You just reminded me it’s time to take a break from novel writing and walk my dog before it rains. Other than that one deep frost, the winter has been mild even for England. The daffs are already blooming.

Jennifer said...

Wow. These photographs are really extraordinary. Oxford looks a lot like what Boston, MA USA looks like today. It's really quite beautiful, but what a mess. The pony looks like he doesn't know what hit him. Keep the blog going. I really love it.

Eliza said...

Hello, I am also from Maine, living in Oxford and attending the University. I was touched to see the photo of Brunswick, I so miss home! Even the massive amounts of snow!
I was curious if you knew anything about who owned the horses that graze Port Meadow?
Cheers

Sarah Laurence Blog said...

Thanks, Jennifer!
Make a snowball for me.

Hi Eliza,
We should get together for coffee/tea and reminisce. I’d love to hear your impressions as the protagonist of my latest novel is a Mainer who spends her junior year at Oxford.

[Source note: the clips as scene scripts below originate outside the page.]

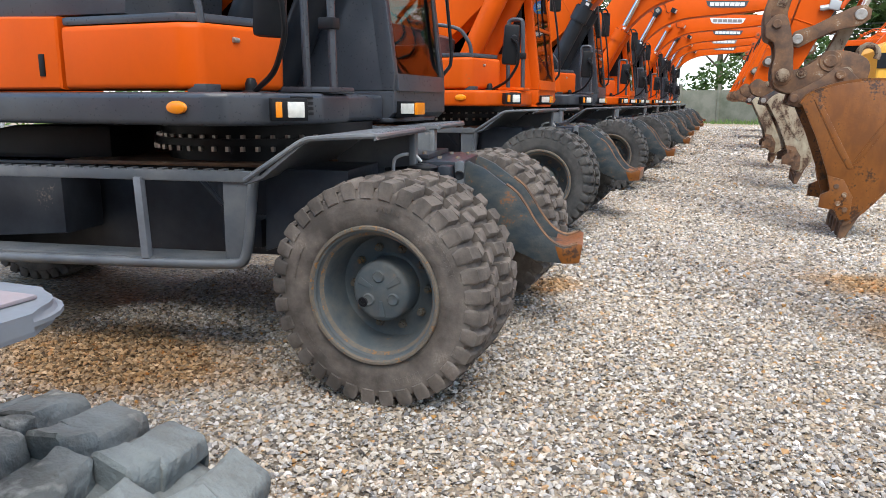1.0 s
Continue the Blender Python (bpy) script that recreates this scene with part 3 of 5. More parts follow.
def name_plate(boom, style):
    """The maker's plate on the boom: parallelogram with a row of blocks."""
    x0, x1 = -0.565, 0.405
    zt, slope = 3.69, -0.045
    out = [(x0, zt), (x1, zt + slope), (x1 - 0.06, zt + slope - 0.125), (x1 - 0.12, zt + slope - 0.15), (x0 + 0.12, zt - 0.165), (x0 + 0.045, zt - 0.12)]
    plate_mat, block_mat = {"dark": (PLATE, WHITE), "faded": (PLATE_GREY, WHITE), "pale": (WHITE, PLATE_GREY)}[style]
    p = part("name_plate", of(add_slab, out, -0.2055, -0.2015, 0.0), plate_mat, boom, "dark name plate with pale lettering" if style == "dark" else "sun-faded name plate", key="plate")
    letter_blocks(p, x0 + 0.09, zt - 0.125, 0.80, 0.085, 7 if style == "dark" else 6, -0.206, -0.045, block_mat)


def hose(parent, path, r=0.022, label="", mat=None, name="hose"):
    return part(name, add_tube(fresh(), bend(path, 6, 0.45), r, 10), mat or HOSE, parent, label)


def ribbed(path, r):
    """A hose with a coiled guard: a tube whose radius swings."""
    pts = bend(path, 16, 0.48)
    fine, acc = [], 0.0
    for a, b in zip(pts, pts[1:]):
        k = max(1, int((b - a).length / 0.006))
        fine += [a.lerp(b, i / k) for i in range(k)]
    rr = [r * (1.0 if i % 2 else 0.84) for i in range(len(fine))]
    return add_tube(fresh(), fine, rr, 8)


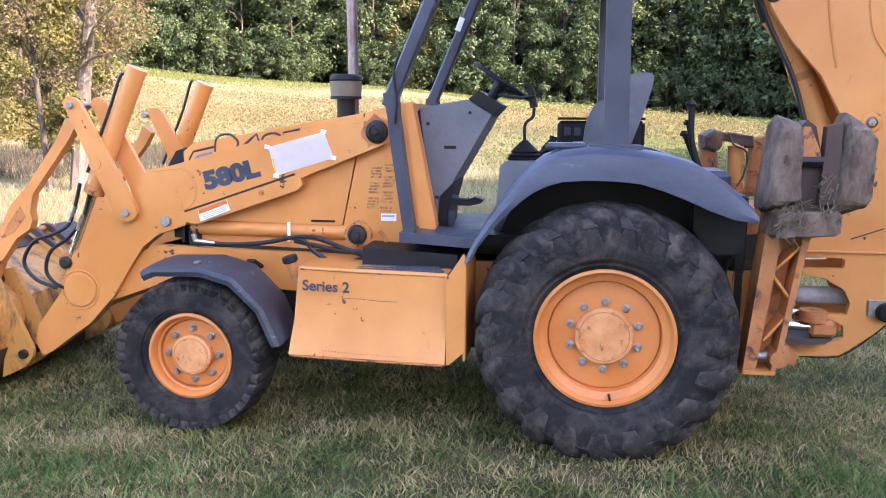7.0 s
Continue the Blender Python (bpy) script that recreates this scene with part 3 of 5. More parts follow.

You can contact me from my website:
http://sarahlaurence.com/contact.html
or post your e-mail in another comment.

The horses are privately owned. Locals get the right to graze animals on the common. Many are old ones put out to pasture. One elderly woman had adopted several ponies. When she died, a group of women offered to look after them so they wouldn’t have to be put down.

michellebelcher said...

We just love walking through Port Meadow. We are in Oxford for a year and this wonderful treasure is something we are drinking in!

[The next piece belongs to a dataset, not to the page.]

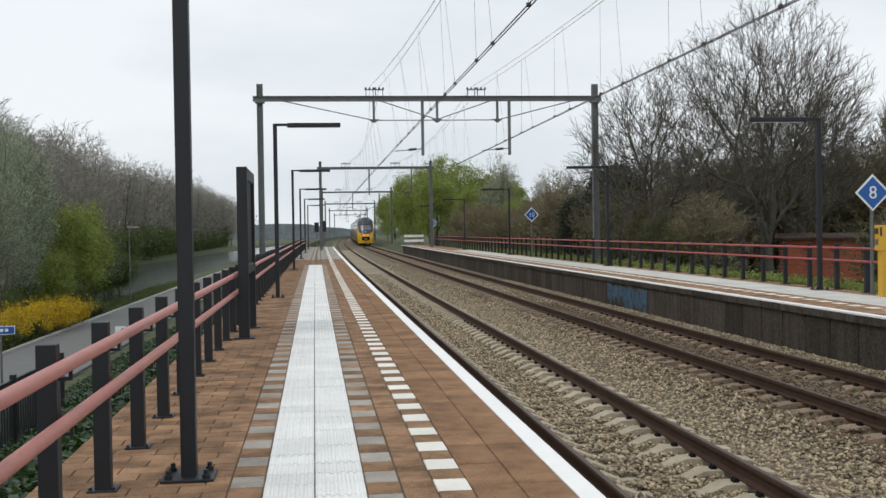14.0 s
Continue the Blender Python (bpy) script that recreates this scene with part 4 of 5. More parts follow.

We are wondering if there are rules against petting the horses, brushing them or giving them a carrot? ANyone know the answer?

Sarah Laurence said...

Michelle, welcome to my blog! Port Meadow is a public land for grazing with rights to residents. The horses and ponies are privately owned. I would wound not advise feeding or brushing them without permission. Animals in a herd can be unpredictable and aggressive, especially where food in concerned. Enjoy your walks- anyone is welcome. I miss Port Meadow!